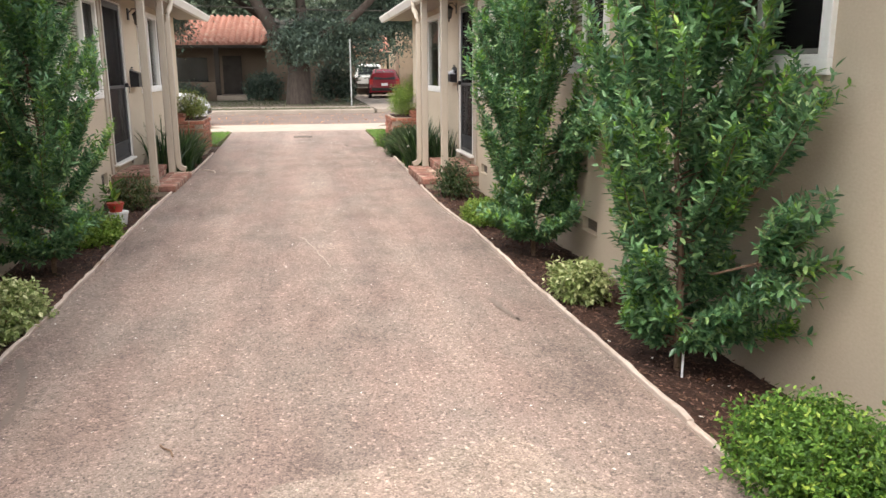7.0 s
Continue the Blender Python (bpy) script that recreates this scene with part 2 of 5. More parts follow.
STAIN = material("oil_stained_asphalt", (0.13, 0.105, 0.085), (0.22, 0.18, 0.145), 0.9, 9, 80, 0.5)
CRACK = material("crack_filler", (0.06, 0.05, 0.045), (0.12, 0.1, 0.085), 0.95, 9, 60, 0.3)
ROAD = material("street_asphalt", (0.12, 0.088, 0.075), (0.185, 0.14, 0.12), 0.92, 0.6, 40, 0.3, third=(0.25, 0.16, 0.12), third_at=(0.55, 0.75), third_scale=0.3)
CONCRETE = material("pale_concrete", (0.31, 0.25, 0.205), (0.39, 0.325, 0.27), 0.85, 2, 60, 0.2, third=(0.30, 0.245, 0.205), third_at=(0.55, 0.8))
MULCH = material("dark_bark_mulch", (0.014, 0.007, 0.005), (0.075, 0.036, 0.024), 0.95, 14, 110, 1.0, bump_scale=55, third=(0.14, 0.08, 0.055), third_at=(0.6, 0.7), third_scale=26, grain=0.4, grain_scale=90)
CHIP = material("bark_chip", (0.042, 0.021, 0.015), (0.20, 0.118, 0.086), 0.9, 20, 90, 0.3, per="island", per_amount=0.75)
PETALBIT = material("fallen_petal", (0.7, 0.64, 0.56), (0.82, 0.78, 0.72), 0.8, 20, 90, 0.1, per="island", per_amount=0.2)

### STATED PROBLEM
Set down all the data again exactly as above, pictures excluded.

### FINAL RESULT
7.0 s
Continue the Blender Python (bpy) script that recreates this scene with part 2 of 5. More parts follow.
STAIN = material("oil_stained_asphalt", (0.13, 0.105, 0.085), (0.22, 0.18, 0.145), 0.9, 9, 80, 0.5)
CRACK = material("crack_filler", (0.06, 0.05, 0.045), (0.12, 0.1, 0.085), 0.95, 9, 60, 0.3)
ROAD = material("street_asphalt", (0.12, 0.088, 0.075), (0.185, 0.14, 0.12), 0.92, 0.6, 40, 0.3, third=(0.25, 0.16, 0.12), third_at=(0.55, 0.75), third_scale=0.3)
CONCRETE = material("pale_concrete", (0.31, 0.25, 0.205), (0.39, 0.325, 0.27), 0.85, 2, 60, 0.2, third=(0.30, 0.245, 0.205), third_at=(0.55, 0.8))
MULCH = material("dark_bark_mulch", (0.014, 0.007, 0.005), (0.075, 0.036, 0.024), 0.95, 14, 110, 1.0, bump_scale=55, third=(0.14, 0.08, 0.055), third_at=(0.6, 0.7), third_scale=26, grain=0.4, grain_scale=90)
CHIP = material("bark_chip", (0.042, 0.021, 0.015), (0.20, 0.118, 0.086), 0.9, 20, 90, 0.3, per="island", per_amount=0.75)
PETALBIT = material("fallen_petal", (0.7, 0.64, 0.56), (0.82, 0.78, 0.72), 0.8, 20, 90, 0.1, per="island", per_amount=0.2)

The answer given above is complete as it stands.